📅 2024-08-11 — Session: Implemented OCR for Grocery Store Tickets
🕒 17:00–18:20
🏷️ Labels: OCR, Python, Data Analysis, Automation, Grocery Store
📂 Project: Dev
⭐ Priority: MEDIUM
Session Goal
The goal of this session was to implement Optical Character Recognition (OCR) on grocery store tickets to digitize and analyze the data.
Key Activities
- Planned the OCR implementation using Tesseract and EasyOCR.
- Set up Tesseract OCR for Spanish language support.
- Explored alternative OCR solutions such as EasyOCR and cloud-based services.

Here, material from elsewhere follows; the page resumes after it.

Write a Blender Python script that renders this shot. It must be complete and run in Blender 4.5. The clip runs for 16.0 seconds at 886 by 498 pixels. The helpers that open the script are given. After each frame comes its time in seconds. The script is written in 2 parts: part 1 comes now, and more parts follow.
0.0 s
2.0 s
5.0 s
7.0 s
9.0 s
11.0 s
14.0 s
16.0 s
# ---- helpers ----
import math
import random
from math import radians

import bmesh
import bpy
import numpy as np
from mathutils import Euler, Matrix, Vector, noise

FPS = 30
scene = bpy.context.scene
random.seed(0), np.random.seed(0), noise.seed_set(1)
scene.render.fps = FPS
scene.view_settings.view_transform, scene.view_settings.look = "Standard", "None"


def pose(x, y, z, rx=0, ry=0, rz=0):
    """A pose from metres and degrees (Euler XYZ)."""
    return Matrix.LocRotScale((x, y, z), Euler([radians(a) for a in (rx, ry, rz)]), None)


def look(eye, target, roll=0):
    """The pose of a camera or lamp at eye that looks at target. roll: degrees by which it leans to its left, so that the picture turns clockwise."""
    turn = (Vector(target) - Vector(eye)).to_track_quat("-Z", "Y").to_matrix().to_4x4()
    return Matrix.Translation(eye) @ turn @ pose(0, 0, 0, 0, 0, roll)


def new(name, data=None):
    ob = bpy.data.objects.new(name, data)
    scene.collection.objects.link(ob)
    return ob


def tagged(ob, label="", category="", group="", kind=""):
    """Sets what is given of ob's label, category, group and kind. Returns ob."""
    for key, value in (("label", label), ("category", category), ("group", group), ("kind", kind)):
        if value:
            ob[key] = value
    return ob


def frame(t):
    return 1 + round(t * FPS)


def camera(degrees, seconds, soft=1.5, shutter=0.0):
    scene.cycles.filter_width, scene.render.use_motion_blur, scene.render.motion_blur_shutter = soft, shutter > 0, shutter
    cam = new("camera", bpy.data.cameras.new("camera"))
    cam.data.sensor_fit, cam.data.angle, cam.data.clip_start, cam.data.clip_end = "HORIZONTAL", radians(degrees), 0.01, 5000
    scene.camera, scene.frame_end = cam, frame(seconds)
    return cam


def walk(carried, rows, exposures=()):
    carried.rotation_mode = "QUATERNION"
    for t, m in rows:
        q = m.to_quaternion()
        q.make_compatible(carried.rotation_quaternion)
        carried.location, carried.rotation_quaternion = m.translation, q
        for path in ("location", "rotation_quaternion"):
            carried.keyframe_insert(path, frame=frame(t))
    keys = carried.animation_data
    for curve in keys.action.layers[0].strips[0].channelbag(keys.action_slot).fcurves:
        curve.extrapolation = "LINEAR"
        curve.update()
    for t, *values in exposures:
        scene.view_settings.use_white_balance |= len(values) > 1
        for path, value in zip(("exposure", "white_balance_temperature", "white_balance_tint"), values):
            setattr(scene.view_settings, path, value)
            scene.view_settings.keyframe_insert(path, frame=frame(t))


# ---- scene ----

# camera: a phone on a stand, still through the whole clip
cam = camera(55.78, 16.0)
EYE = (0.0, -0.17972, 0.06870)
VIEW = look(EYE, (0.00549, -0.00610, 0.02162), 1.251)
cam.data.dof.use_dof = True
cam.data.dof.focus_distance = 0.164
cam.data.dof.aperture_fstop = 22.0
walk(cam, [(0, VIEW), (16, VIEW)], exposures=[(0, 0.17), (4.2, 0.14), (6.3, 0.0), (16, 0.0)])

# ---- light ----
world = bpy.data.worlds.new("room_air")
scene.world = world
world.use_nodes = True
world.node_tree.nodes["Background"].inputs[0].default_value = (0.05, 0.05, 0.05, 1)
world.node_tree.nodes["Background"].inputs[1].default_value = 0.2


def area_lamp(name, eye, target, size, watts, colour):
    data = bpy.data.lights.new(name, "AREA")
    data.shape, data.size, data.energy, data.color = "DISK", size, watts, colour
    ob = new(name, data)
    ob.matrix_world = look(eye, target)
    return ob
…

- Installed and configured EasyOCR for local Python environment.
- Developed Python scripts to process images, perform OCR, and handle data.
- Implemented code to concatenate OCR text and save results to CSV.
- Integrated Pytesseract for OCR in Python scripts.
- Processed images to extract text and save results in text and CSV formats.
- Reconstructed and structured CSV data from extracted text.
Achievements
- Successfully set up and configured OCR tools for processing grocery store tickets.
- Developed a workflow to extract and structure data from images into CSV format.
Pending Tasks
- Evaluate the accuracy of OCR results and make necessary adjustments.
- Consider further automation for continuous data processing.